"A house without either a cat or a dog is the house of a scoundrel."
– Portuguese Proverb
Man's relationship with dogs and cats goes back to times of antiquity. Over the 12,000 years of domestication, man has selectively bred these species to meet specific purposes. Some were selectively bred to hunt, some to retrieve, and others were bred for human companionship. It is only natural that humans would want to showcase the talents of their beloved pets and working dogs. So the concept of dog and cat shows was formed to allow man's best friends to compete with one another in an effort to distinguish who had the best pet.
However, when shows were originally developed, not all dogs were "pets". In fact, most owners were showing off how well their dogs worked and boasted that their dog could beat other local working or hunting dogs. Performance was the first quality evaluated in competitions after which came competition for the "looks". Hunting and working dog contests were organized well before any conformation ring show, even though they were less official. Dogs with specific performance talents were bred to the same and great breeds were the result.
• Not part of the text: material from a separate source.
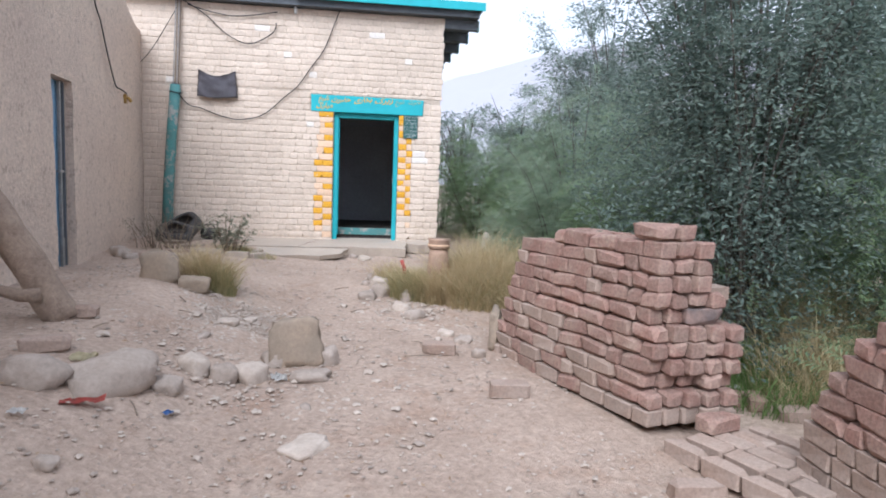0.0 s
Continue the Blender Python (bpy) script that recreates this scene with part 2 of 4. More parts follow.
def stamp(name, base_v, base_f, mats, material, smooth=False):
    """One mesh from many copies of a small one: mats is an array (n, 3, 4)."""
    base_v = np.asarray(base_v, float)
    mats = np.asarray(mats)
    v = np.einsum("nij,vj->nvi", mats[:, :, :3], base_v) + mats[:, None, :, 3]
    k = len(base_v)
    faces = [tuple(i + j * k for i in f) for j in range(len(mats)) for f in base_f]
    return mesh(name, v.reshape(-1, 3), faces, material, smooth)


def part(name, bm, material, parent=None, label="", smooth=False):
    me = bpy.data.meshes.new(name)
    bm.to_mesh(me)
    bm.free()
    me.materials.append(material)
    if smooth:
        me.polygons.foreach_set("use_smooth", [True] * len(me.polygons))
    return link(name, me, parent, label)


def box(x0, x1, y0, y1, z0, z1, bevel=0.0, m=None):
    bm = bmesh.new()
    bmesh.ops.create_cube(bm, size=1)
    for v in bm.verts:
        v.co = Vector(((x0 + x1) / 2 + v.co.x * (x1 - x0), (y0 + y1) / 2 + v.co.y * (y1 - y0), (z0 + z1) / 2 + v.co.z * (z1 - z0)))
    if bevel:
        bmesh.ops.bevel(bm, geom=bm.edges[:], offset=bevel, segments=2, profile=0.6, affect="EDGES")
    if m:
        bmesh.ops.transform(bm, matrix=m, verts=bm.verts)
    return bm


def tube(points, radii, sides=8, rough=0.0):
    """A tapered tube along points."""
    bm = bmesh.new()
    rings = []
    for i, p in enumerate(points):
        p = Vector(p)
        d = (Vector(points[min(i + 1, len(points) - 1)]) - Vector(points[max(i - 1, 0)])).normalized()
        a = d.orthogonal().normalized() if abs(d.z) > 0.98 else d.cross(Vector((0, 0, 1))).normalized()
        b = d.cross(a)
        ring = []
        for k in range(sides):
            t = 2 * math.pi * k / sides
            r = radii[i] * (1 + rough * noise.noise(p * 4 + Vector((math.cos(t), math.sin(t), 0)) * 1.5))
            ring.append(bm.verts.new(p + (a * math.cos(t) + b * math.sin(t)) * r))
        rings.append(ring)
    for r0, r1 in zip(rings, rings[1:]):
        for k in range(sides):
            bm.faces.new((r0[k], r0[(k + 1) % sides], r1[(k + 1) % sides], r1[k]))
    bm.faces.new(rings[0])
    bm.faces.new(rings[-1][::-1])
    bmesh.ops.recalc_face_normals(bm, faces=bm.faces[:])
    return bm


def wire(name, points, r, material, label, category, parent=None):
    cu = bpy.data.curves.new(name, "CURVE")
    cu.dimensions, cu.bevel_depth, cu.bevel_resolution, cu.resolution_u = "3D", r, 2, 8
    sp = cu.splines.new("NURBS")
    sp.points.add(len(points) - 1)
    for q, p in zip(sp.points, points):
        q.co = (*p, 1)
    sp.order_u, sp.use_endpoint_u = 3, True
    cu.materials.append(material)
    ob = link(name, cu, parent)
    if not parent:
        tagged(ob, label, category)
    return ob


def smooth01(a, b, v):
    u = min(1.0, max(0.0, (v - a) / (b - a)))
    return u * u * (3 - 2 * u)


def gz(x, y):
    """Height of the ground."""
    b = float(np.interp(y, [-12, -10, -7, -4.5, -3, -1, 0, 3, 20], [-0.52, -0.48, -0.36, -0.29, -0.2, -0.18, -0.2, -0.22, -0.3]))
    k = smooth01(-5, -3, y)
    return b + (0.33 * (1 - k) + 0.16 * k) * smooth01(0.1, 1.5, -x) - 0.07 * smooth01(1.4, 2.4, x)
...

At that time the breeders had to keep their own breeding records to insure the breeding of the traits they desired. Recording pedigrees started with the breeders.
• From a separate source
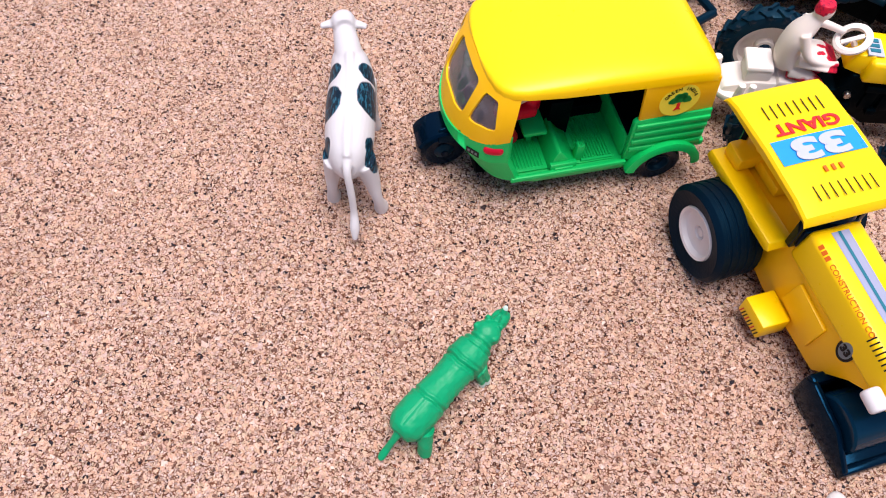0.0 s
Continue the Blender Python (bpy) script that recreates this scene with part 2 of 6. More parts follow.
def spline(points, steps):
    """Catmull-Rom through rows of numbers."""
    p = np.array(points, float)
    p = np.vstack([2 * p[0] - p[1], p, 2 * p[-1] - p[-2]])
    out = []
    for k in range(1, len(p) - 2):
        for t in np.linspace(0, 1, steps, endpoint=False):
            a, b, c, d = p[k - 1], p[k], p[k + 1], p[k + 2]
            out.append(0.5 * (2 * b + (c - a) * t + (2 * a - 5 * b + 4 * c - d) * t * t + (3 * b - a - 3 * c + d) * t**3))
    out.append(p[-2])
    return np.array(out)


def tube(points, seg=10, steps=4, radius=None, bm=None):
    """A closed tube through rows of x, y, z, radius (or width and height radii)."""
    rows = [list(p) + ([radius] if radius else []) for p in points]
    rows = [r + [r[3]] if len(r) == 4 else r for r in rows]
    rows = spline(rows, steps) if steps > 1 else np.array(rows, float)
    bm = bm or bmesh.new()
    rings, side = [], None
    for k, row in enumerate(rows):
        way = Vector(rows[min(k + 1, len(rows) - 1)][:3]) - Vector(rows[max(k - 1, 0)][:3])
        way.normalize()
        if side is None:
            side = way.cross(Vector((0, 0, 1))) if abs(way.z) < 0.9 else Vector((0, 1, 0))
        side = (side - way * side.dot(way)).normalized()
        up = side.cross(way)
        c = Vector(row[:3])
        rings.append([bm.verts.new(c + side * (row[3] * math.cos(a)) + up * (row[4] * math.sin(a))) for a in np.linspace(0, 2 * math.pi, seg, endpoint=False)])
    for a, b in zip(rings, rings[1:]):
        for k in range(seg):
            n = (k + 1) % seg
            bm.faces.new((a[k], a[n], b[n], b[k]))
    bm.faces.new(rings[0][::-1]), bm.faces.new(rings[-1])
    return bm


def rod(p, q, r, seg=12, r2=None, edge=0.0):
    bm = tube([(*p, r), (*q, r2 if r2 is not None else r)], seg, 1)
    bmesh.ops.recalc_face_normals(bm, faces=bm.faces)
    return bev(bm, edge, 2, 60) if edge else bm


def lathe(profile, seg=40, axis="y"):
    """A closed profile of (radius, along), turned round an axis."""
    bm = bmesh.new()
    rings = []
    for a in np.linspace(0, 2 * math.pi, seg, endpoint=False):
        rings.append([bm.verts.new((r * math.cos(a), h, r * math.sin(a))) for r, h in profile])
    for k in range(seg):
        a, b = rings[k], rings[(k + 1) % seg]
        for j in range(len(profile)):
            n = (j + 1) % len(profile)
            if profile[j][0] < 1e-6 and profile[n][0] < 1e-6:
                continue
            vs = [a[j], a[n], b[n], b[j]]
            bm.faces.new(vs)
    bmesh.ops.remove_doubles(bm, verts=bm.verts, dist=1e-5)
    if axis == "z":
        bm.transform(Matrix.Rotation(radians(90), 4, "X"))
    if axis == "x":
        bm.transform(Matrix.Rotation(radians(-90), 4, "Z"))
    return bm


def ball(x, y, z, rx, ry=None, rz=None, sub=2):
    bm = bmesh.new()
    bmesh.ops.create_icosphere(bm, subdivisions=sub, radius=1)
    bm.transform(Matrix.Translation((x, y, z)) @ Matrix.Diagonal((rx, ry or rx, rz or rx, 1)))
    return bm


def text(words, size, material, parent, m, name="lettering", label="", bold=0.0):
    """Flat raised letters, size cm high, lying in the plane of m (cm)."""
    cu = bpy.data.curves.new("letters", "FONT")
    cu.body, cu.size, cu.align_x, cu.align_y, cu.extrude = words, size * 1.4, "CENTER", "CENTER", 0.008
    cu.offset = bold
    ob = new("letters", cu)
    me = bpy.data.meshes.new_from_object(ob)
    bpy.data.objects.remove(ob)
    me.transform(Matrix.Diagonal((CM, CM, CM, 1)) @ m)
    me.materials.append(material)
    out = new(name, me)
    out.parent = parent
    return tagged(out, label) if label else out


def at(x, y, z, rx=0, ry=0, rz=0):
    return Matrix.LocRotScale((x, y, z), Euler([radians(a) for a in (rx, ry, rz)]), None)


def frame_at(origin, right, up):
    """A plane's pose from its middle, its reading direction and the way up of its letters."""
    r = Vector(right).normalized()
    n = r.cross(Vector(up)).normalized()
    u = n.cross(r)
    return Matrix.Translation(origin) @ Matrix((r, u, n)).transposed().to_4x4()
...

The very first recorded conformation dog show was in Newcastle, England, in 1859. In America, interest in purebred conformation competition didn't take hold until after the Civil War. It wasn't until 1877 that the first Westminster Kennel Club Show took place. During this time, dog clubs for specific breeds and specific talents were becoming customary, such as hunting clubs (like hounds and gun dogs), and breed fancy clubs. Cat Fanciers caught the competition bug in the early 1900s. The very first cat shows in America were held in 1906.
The necessity for National Breed Dog Clubs or Breed Parent Clubs grew in importance, as there were more and more breeders and competitors every year. This provided the owners of specific breeds the avenue to communicate with one another, promote their breed, and gave the founding members of those clubs the opportunity to set the standards for their breed. With the concept of showing dogs growing all over the world, it became increasingly important to have uniform show rules, and to document the winnings and pedigrees of the top rated dogs for "many" different breeds. The year 1884 saw the development of the first all breed, purebred dog registry in America, The American Kennel Club, or AKC. The AKC works with National Breed Clubs, and other organized dog groups that will serve as the Parent Club for a breed, which will apply to the AKC (or other registry) for breed acceptance. The clubs must meet The AKC breed acceptance criteria before going into the miscellaneous group, after which it may move up to a permanent dog group with all criteria being met.
Different all breed registries were formed through out the world, each with different breed acceptance criteria based on their philosophies. The National Breed Clubs, Parent Clubs, or other organized groups, decide which registry works for their goals and locale. With any breed club's registry acceptance attempt, the "very important" breed standards have to be detailed, and its format and information have to be accepted by the registry. Three are some exceptions such as the UKC, which actually sets the breed standard based on the input of that breed's professionals and original function of the dog. All breed registries will differ somewhat with what they want to see in the breed standards, but not necessarily the actual wording. Formalizing a breed standard can be a very political event. The decisions made will affect the breed forever, be it good or bad.
There are breeds that end up with two clubs who disagree on breed function, or breed standards, and choose to register their breed with different registries. The breed standard set for a specific breed with the AKC may not be the same as with the UKC, not only because the registries may differ in their criteria, but also because more than one breed club may have existed, thereby creating two different breed philosophies of form and function. One club (be it National Breed Club or organized fancy group) may have divided and chosen different paths, such as with the famous Jack Russell Terrier also known as the Parson Russell Terrier, depending on to which registry your referring.